Recognizing that explosive creativity is now the domain of industrial production, Pascali responded by modifying our sense of the machine-made object. Painstakingly remaking an artillery piece out of various found materials, for example, he alchemically transformed it from a commodity into a work of art. Thus he urged the viewer to recognize an artistic operation in this object. If Pascali moved metaphorically through reality, Mochetti moves metaphysically through art. He too knows that the ultimate significance of the artwork is given to it by the gaze and by the judgment of the viewer. But Mochetti doesn’t transport an object into the space of art; rather, he transports our categories of thought. Both Pascali’s cannon pieces and Mochetti’s Natter airplanes use a playful, ironic stance to present an instrument of war. But Pascali’s machines of death become fetishes of the death of art, while Mochetti, on the other hand, dematerializes the Natter, makes it less a physical presence than a resonant signal of time and space. Pascali’s cannons create a heavily physical space, and their detail and substantiality is connotatively packed; when Mochetti presses to wall or ceiling a “skin” of the Natter, an actual-size outline in camouflage-painted paper or aircraft plywood, he creates an immaterial, virtual space. It is as if one artist had stayed on this side of the cut in Fontana’s canvas and the other had passed through it to a different terrain. Both artists are profoundly aware, however, that the laceration provoked by Fontana is irremediable.
The long road that Mochetti has traveled thus far is paved with such awareness, augmented by a knowledge of the history and tradition that have gone before. But for Mochetti, to be aware of history is not so much to quote it as to follow its lessons, to connect it back to art as to a system of thought. Thus it is not enough to reflect on the death of art, to exhibit its aphasia. The true challenge is to try to restore its function. This is the only effort that can still allow an artist to declare, along with Fontana, “I have built, not destroyed, that’s the point.”
Alessandra Mammi is a writer who lives in Rome.
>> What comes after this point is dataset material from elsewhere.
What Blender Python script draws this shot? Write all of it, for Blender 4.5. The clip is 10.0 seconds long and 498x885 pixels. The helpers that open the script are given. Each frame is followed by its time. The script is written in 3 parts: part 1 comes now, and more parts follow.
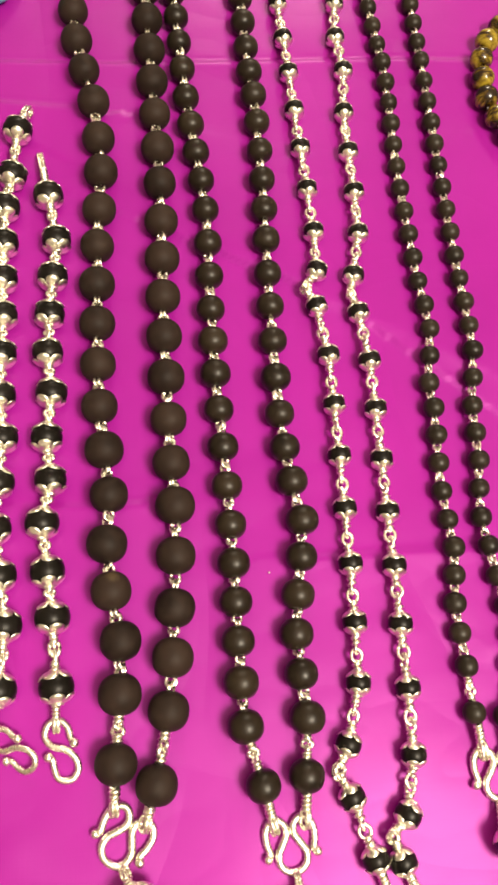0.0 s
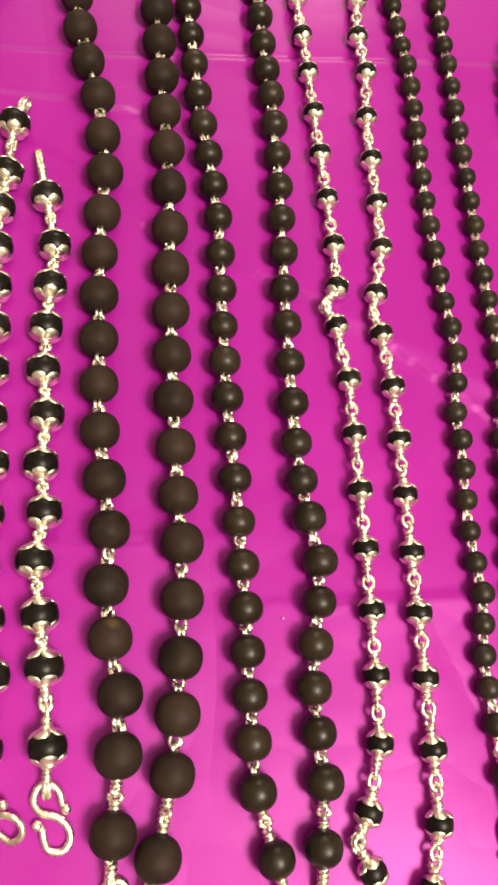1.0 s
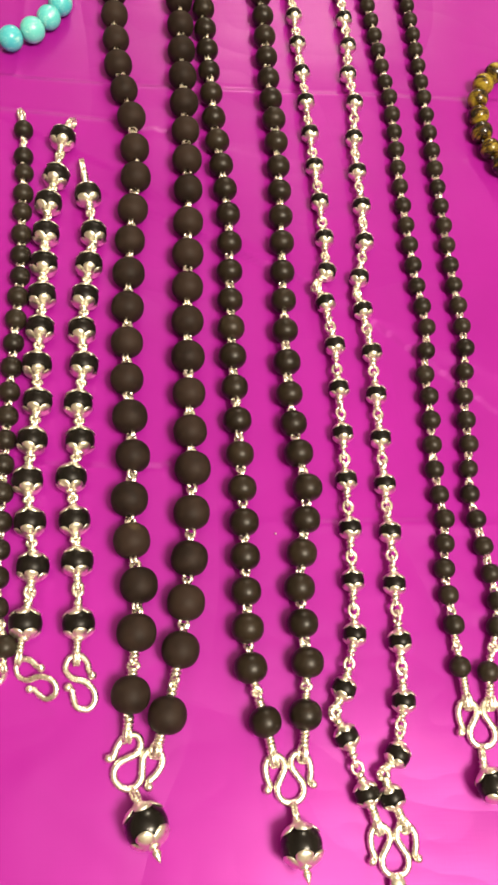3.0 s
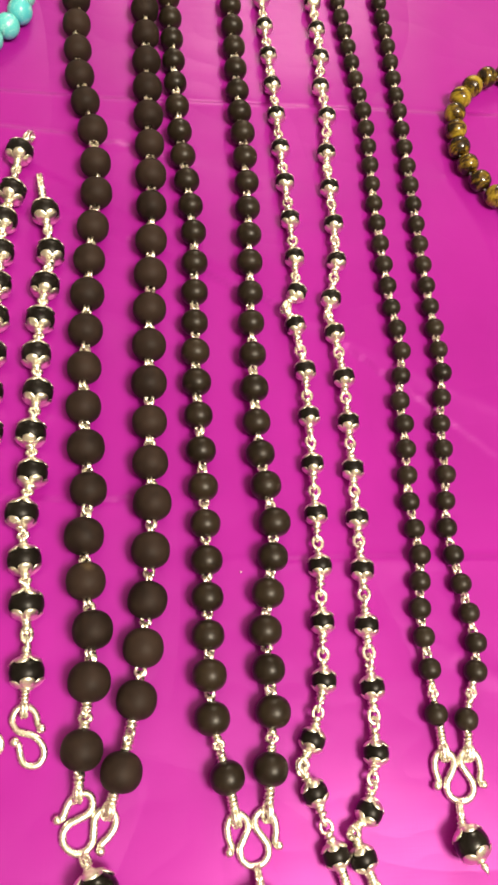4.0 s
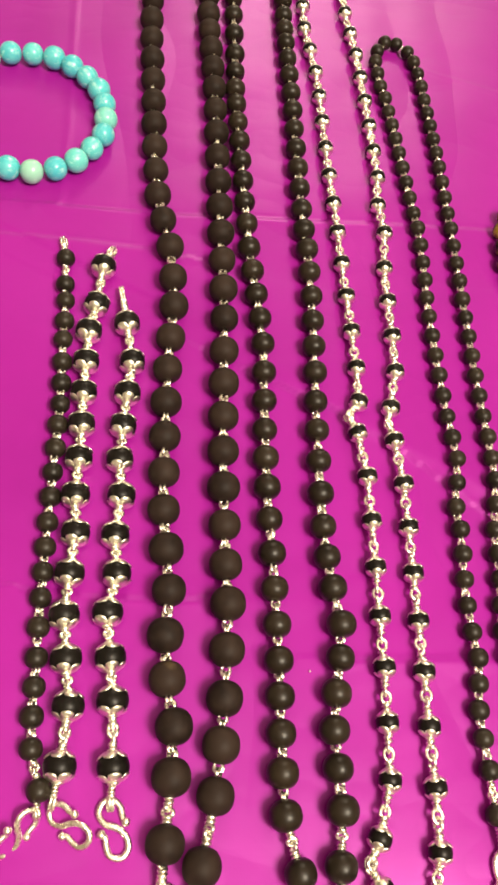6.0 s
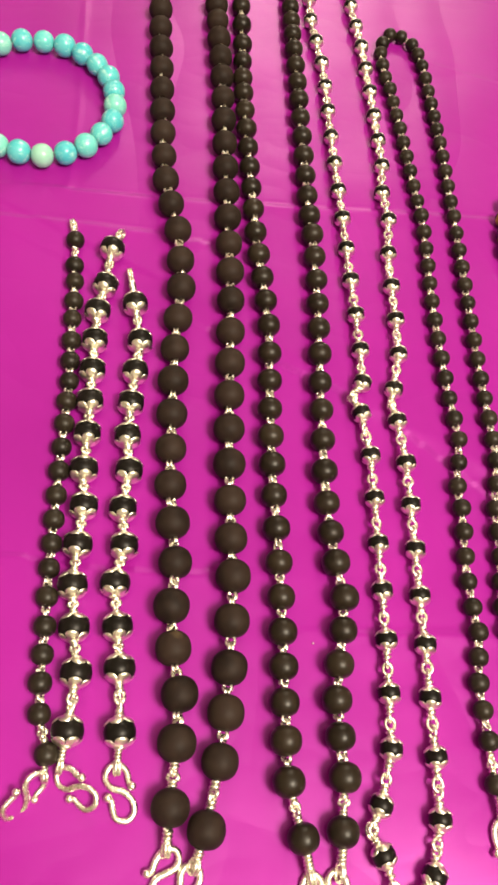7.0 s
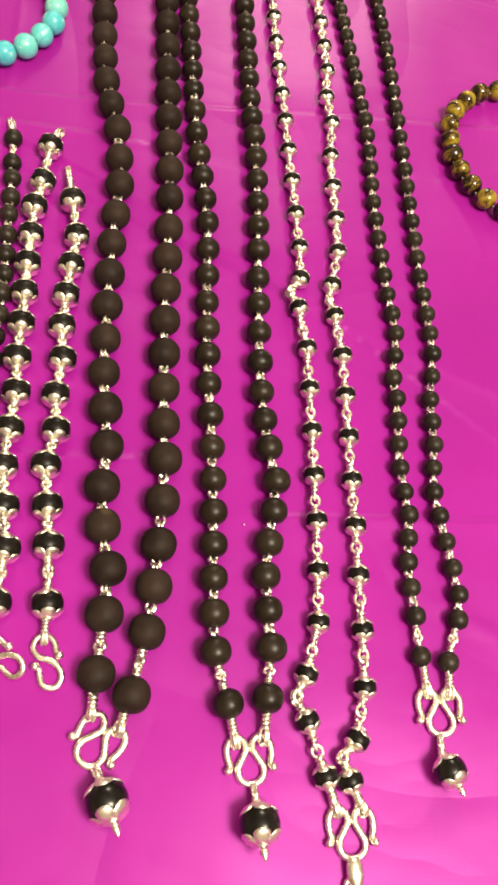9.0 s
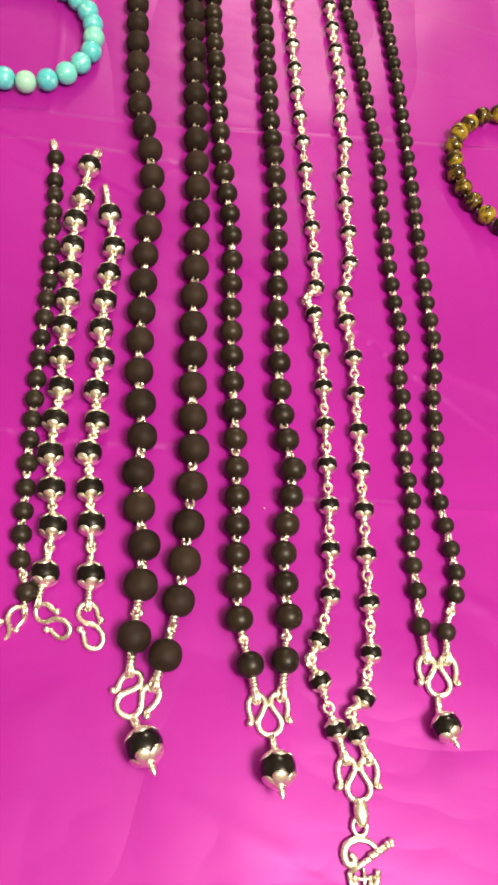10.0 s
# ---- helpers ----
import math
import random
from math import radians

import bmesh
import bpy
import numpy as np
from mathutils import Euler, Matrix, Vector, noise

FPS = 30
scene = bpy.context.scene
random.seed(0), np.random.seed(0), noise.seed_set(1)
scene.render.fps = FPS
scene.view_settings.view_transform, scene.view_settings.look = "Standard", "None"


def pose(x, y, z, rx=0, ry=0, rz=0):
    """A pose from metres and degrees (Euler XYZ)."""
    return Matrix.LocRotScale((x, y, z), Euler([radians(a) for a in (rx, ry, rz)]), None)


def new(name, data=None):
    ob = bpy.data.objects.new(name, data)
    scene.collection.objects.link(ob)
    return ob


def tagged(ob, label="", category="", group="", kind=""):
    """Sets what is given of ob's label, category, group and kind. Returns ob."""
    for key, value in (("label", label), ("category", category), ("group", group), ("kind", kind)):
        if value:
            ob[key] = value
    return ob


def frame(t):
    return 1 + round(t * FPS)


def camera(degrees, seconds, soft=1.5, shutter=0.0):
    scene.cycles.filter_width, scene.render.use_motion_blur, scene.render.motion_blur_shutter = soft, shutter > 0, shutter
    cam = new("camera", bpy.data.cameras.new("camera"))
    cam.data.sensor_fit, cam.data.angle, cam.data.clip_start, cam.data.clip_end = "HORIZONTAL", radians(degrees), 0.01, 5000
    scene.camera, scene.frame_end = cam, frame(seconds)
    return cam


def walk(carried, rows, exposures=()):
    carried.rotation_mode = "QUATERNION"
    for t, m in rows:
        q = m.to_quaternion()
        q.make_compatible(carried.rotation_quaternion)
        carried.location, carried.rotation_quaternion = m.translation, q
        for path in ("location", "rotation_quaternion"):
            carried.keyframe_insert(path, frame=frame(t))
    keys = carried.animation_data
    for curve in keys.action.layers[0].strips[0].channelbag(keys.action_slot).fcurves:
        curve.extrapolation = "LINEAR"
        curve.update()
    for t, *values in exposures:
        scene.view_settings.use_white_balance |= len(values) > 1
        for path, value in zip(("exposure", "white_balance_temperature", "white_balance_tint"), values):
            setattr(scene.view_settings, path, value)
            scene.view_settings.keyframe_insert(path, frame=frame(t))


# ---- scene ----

She contributes regularly to Artforum.
Translated from the Italian by Marguerite Shore.
NOTES
1. Progetto nove was exhibited in Maurizio Mochetti’s “Dieci progetti” exhibition at La Salita gallery, Rome, in 1968.
2. From the Maniflesto blanco, written by Fontana in 1946 in Buenos Aires and signed by a group of his students.
3. Mochetti, in conversations with the author, spring 1989.
4. Mochetti, in the catalogue for his show at the Studio Marconi, Milan, in 1987.